Govt’s claims vs realities
Adviser to the Prime Minister on Finance, Hafeez Sheikh, last week come out with another explanation of the government’s economic policies and the agreement with the International Monetary Fund (IMF). According to him, the economy is on the path to stability.
At a recent press conference, he pointed out that the current account deficit for the month of July 2019 had declined by over 70 percent as compared to July last year. As it is, the shrinking of the deficit is mainly due to two prior conditions of the IMF that were implemented by the State Bank of Pakistan (SBP): allowing a market-based exchange rate effective the middle of May and raising the discount to reach a positive real rate of return (in May and then again in July).
According to economic experts, the SBP has over-corrected in terms of these two policies as the rupee was undervalued while the discount rate was four to five percentage points positive as it was erroneously linked to the Consumer Price Index (13 percent projected for the entire year though estimated at around 11 percent in July) instead of core inflation (under 8 percent). As a result, these steps led to a massive decline in imports, including raw material and machinery imports with a major negative impact on private sector productivity and employment, while exports increased only marginally in dollar terms – 234 million dollars (from 1.636 billion dollars in July 2018 to 1.87 billion dollars in July 2019), though the percentage rise of around 14 percent is impressive. But that was due to the low base.

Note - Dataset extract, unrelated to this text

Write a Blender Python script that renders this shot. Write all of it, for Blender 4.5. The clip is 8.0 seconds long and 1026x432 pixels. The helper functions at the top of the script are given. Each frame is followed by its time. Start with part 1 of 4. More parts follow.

Hafeez Sheikh has also claimed success in raising revenue and said that around Rs4 billion to Rs5 billion additional amount had been generated from the increase in the number of filers from 1.9 to 2.5 million. But a target of 5.5 trillion rupees for the current year (with the growth rate projected at 2.4 percent) compared to the revised figure of 4 trillion rupees last year as revealed in the consolidated federal and provincial budgetary operations (instead of 4.39 trillion rupees estimated in the budget for 2019-20) is unrealistic, according to independent observers.
Contrary to the government’s claim of austerity, the budget documents do not show any figures indicating lowering of expenditure. To be sure, the government’s claim of reducing expenditure does not bear scrutiny. How can expenditure go down as the cabinet, including advisers and special assistants number the highest ever in the history of the country? The government has not explained what budgeted expenditures would be slashed, especially given the fact that current expenditure for the last year was estimated at 7 trillion rupees in the consolidated budgetary operations statement (as opposed to the much lower revised figure in the budget documents of 5.589 trillion rupees). In the current year, the government budgeted 7.2 trillion rupees for current expenditure which would have to be raised if social sector expenditure is to be doubled in line with Prime Minister Imran Khan’s vision. Subsidies have been budgeted to rise by around 16 billion rupees and a 200 billion rupee increase in development expenditure is envisaged.
As things stand today, non-tax revenue seems to be the only source of revenue that could be generated without burdening the taxpayers and the business community. But there is no official clarification as yet whether the one trillion rupee non-tax revenue is in addition to what is in the budget (894.4 billion rupees). According to the Finance Ministry, 300 billion rupees will come from the sale of two RLNG plants, while another 200 to 300 billion rupees is estimated from cellular licences. The SBP profit is estimated at 406 billion rupees in the budget. But the actual amount recovered or to be recovered still remains unclear. Needless to say, the discrepancies in the numbers point to weaknesses in gathering of information and faulty planning.
It is relevant to note in this context that the letter of intent submitted to the IMF signed by the Adviser and the SBP Governor indicates a total of 17.5 billion dollars from bilateral and multilateral sources excluding the Fund. This is an unprecedented high amount but it is not enough to meet the targeted budget deficit of 7.2 percent of GDP. Sukuk worth 300 billion rupees and borrowing from foreign commercial banks of 450 billion rupees have been mentioned in the budget while the actual amount would be adjusted as per the changing requirements mainly due to the disparity between the claims made in May to the IMF and the actual budgetary operations data for 2018-19 released recently. The latest reports show that the IMF is due to revisit the programme targets that were based on inaccurate data for 2018-19.